Begin Information shown

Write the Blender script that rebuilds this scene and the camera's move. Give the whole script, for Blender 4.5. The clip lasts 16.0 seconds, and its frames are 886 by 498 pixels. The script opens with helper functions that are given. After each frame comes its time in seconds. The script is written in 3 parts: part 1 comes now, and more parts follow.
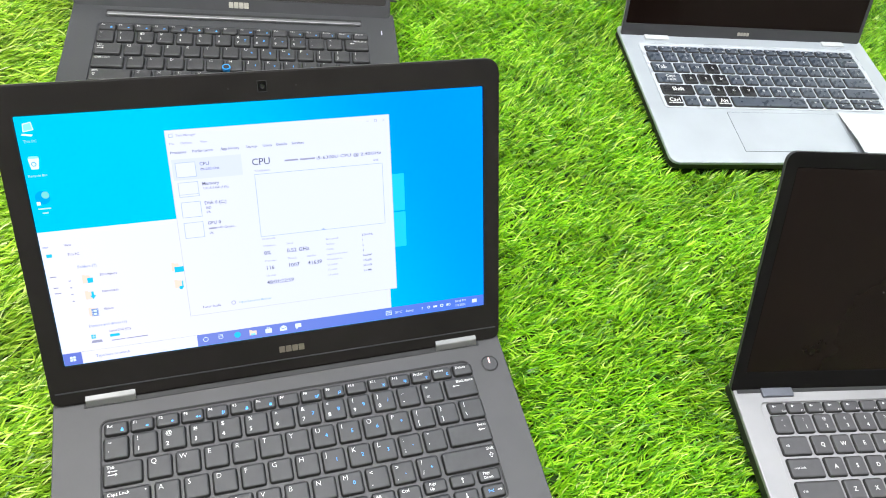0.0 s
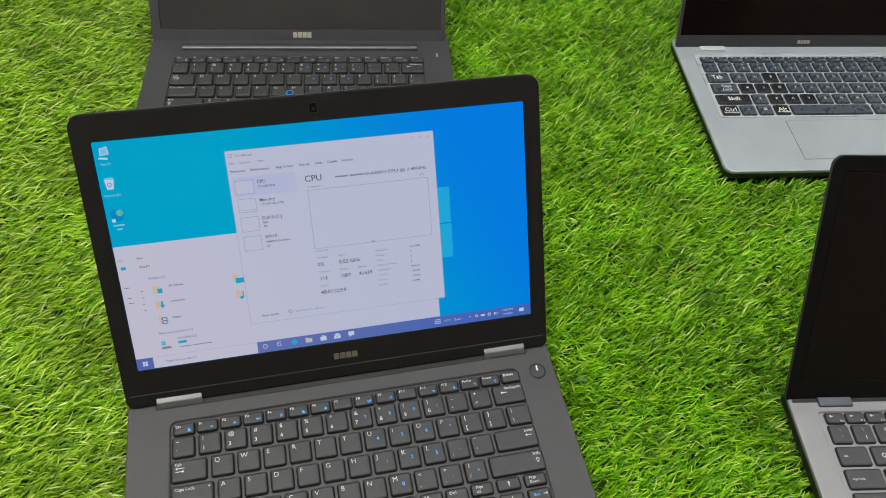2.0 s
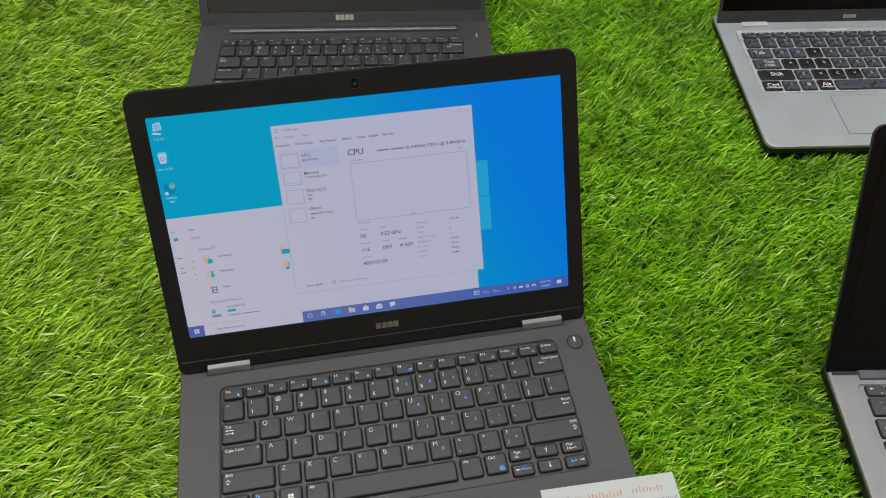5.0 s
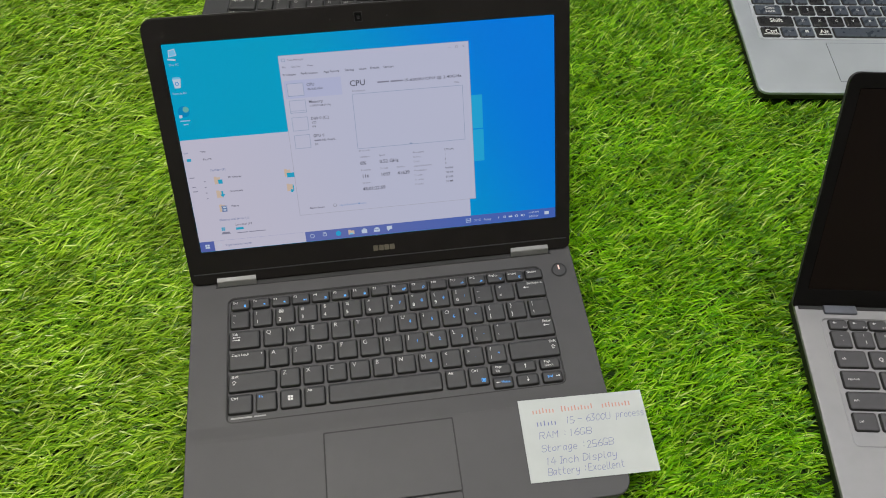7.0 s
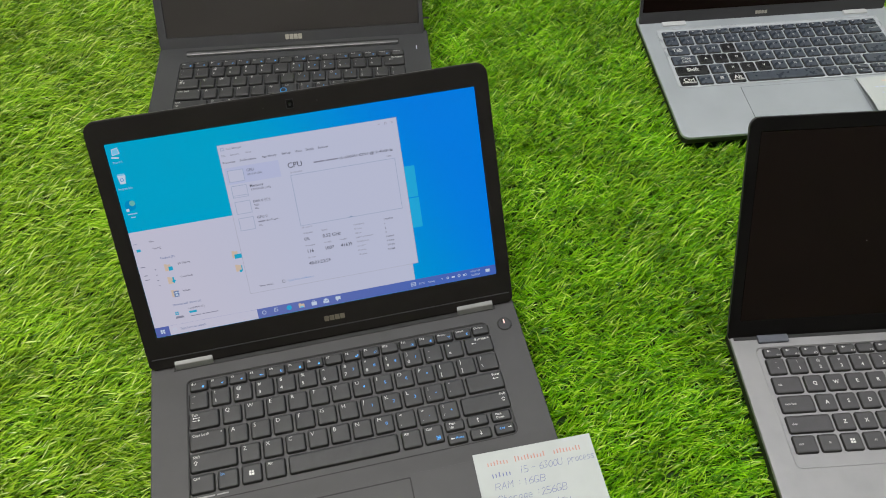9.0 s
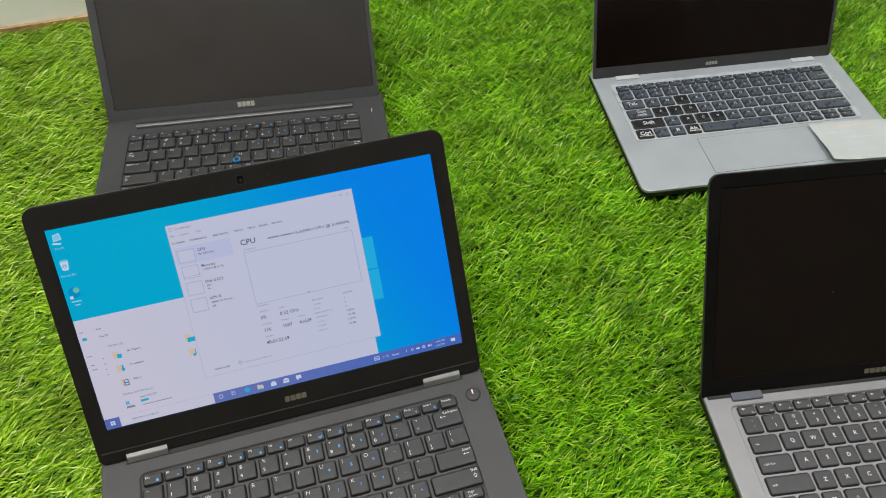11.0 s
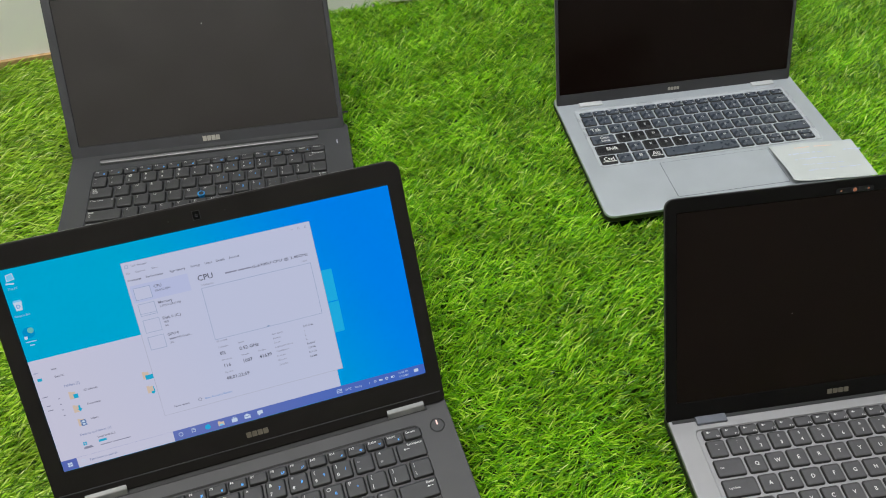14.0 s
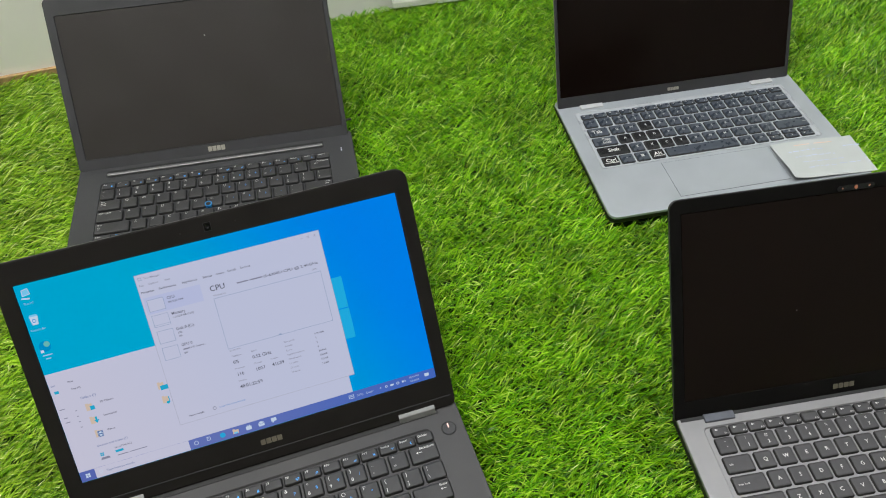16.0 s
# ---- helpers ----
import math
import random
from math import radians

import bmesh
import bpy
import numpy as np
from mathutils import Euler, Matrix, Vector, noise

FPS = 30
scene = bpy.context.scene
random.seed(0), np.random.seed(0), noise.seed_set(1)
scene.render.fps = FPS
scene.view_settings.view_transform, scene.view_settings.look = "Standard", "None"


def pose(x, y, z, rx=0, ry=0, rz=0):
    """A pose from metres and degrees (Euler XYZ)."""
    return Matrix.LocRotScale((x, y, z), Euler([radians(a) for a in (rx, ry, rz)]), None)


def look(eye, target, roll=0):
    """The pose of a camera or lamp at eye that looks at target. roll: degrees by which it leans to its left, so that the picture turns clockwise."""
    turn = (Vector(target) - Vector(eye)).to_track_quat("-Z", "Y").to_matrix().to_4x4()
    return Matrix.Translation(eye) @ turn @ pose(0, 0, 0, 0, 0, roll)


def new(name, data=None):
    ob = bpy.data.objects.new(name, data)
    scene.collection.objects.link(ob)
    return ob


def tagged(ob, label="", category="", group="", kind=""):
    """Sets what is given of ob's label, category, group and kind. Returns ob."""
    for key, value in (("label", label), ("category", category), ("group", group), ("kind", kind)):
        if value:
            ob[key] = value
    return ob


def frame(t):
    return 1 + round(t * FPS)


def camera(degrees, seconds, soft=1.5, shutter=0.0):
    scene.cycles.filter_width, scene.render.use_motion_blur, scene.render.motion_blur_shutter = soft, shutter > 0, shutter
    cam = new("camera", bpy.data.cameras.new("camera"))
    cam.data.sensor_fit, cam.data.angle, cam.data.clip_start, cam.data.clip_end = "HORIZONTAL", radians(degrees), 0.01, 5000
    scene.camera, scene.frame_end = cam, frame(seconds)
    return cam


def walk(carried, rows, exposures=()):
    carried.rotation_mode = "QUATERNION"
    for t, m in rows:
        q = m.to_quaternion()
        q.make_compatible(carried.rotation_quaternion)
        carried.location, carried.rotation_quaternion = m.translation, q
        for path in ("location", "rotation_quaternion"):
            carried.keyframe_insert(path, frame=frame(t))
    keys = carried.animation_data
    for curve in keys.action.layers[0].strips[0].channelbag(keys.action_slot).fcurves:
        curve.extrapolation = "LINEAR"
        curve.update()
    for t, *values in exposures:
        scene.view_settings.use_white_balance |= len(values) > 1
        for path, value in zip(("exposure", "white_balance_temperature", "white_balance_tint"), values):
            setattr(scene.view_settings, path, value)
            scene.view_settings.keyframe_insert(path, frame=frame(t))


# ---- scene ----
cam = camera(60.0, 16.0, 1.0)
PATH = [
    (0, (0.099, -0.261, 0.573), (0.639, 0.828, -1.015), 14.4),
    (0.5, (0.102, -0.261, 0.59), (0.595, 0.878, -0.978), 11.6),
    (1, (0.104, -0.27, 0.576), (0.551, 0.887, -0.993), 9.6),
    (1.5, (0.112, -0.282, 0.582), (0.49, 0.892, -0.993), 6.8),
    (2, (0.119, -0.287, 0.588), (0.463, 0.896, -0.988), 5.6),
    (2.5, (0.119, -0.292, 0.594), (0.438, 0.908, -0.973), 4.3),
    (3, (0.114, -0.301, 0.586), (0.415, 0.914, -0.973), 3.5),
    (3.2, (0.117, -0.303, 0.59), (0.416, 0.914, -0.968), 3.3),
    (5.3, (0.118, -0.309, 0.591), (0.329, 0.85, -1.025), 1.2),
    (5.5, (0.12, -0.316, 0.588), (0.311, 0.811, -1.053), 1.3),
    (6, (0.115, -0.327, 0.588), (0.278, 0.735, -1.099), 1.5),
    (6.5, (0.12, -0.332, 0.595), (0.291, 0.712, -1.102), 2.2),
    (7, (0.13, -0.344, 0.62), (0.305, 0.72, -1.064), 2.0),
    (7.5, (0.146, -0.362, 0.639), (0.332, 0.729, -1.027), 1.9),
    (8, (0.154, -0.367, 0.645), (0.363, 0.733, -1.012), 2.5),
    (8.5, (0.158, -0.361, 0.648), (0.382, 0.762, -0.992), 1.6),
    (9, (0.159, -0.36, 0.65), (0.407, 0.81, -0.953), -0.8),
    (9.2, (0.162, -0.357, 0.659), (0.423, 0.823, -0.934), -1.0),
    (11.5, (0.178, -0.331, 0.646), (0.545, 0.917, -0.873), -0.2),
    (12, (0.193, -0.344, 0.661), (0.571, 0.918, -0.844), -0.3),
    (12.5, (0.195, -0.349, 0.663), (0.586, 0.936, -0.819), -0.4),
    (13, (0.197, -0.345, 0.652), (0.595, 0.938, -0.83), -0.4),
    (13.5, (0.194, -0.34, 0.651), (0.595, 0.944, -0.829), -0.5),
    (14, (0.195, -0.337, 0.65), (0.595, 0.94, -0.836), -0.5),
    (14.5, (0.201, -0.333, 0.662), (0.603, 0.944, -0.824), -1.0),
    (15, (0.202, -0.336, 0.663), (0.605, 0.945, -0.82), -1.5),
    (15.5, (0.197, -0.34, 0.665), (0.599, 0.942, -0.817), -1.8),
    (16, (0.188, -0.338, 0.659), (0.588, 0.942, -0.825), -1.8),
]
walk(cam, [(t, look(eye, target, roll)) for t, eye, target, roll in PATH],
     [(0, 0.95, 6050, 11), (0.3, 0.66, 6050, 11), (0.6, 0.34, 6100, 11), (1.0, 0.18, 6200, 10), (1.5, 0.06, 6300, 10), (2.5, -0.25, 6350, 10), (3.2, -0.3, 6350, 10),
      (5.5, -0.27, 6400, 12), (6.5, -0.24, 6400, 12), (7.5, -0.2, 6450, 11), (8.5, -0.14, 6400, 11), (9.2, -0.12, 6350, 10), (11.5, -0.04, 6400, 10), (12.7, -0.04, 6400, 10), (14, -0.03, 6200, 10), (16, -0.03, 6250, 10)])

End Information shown

**Task objective**.
In the lines above, locate the string "noise". Copy every line where it occurs.

**Answer to this problem**.
from mathutils import Euler, Matrix, Vector, noise
random.seed(0), np.random.seed(0), noise.seed_set(1)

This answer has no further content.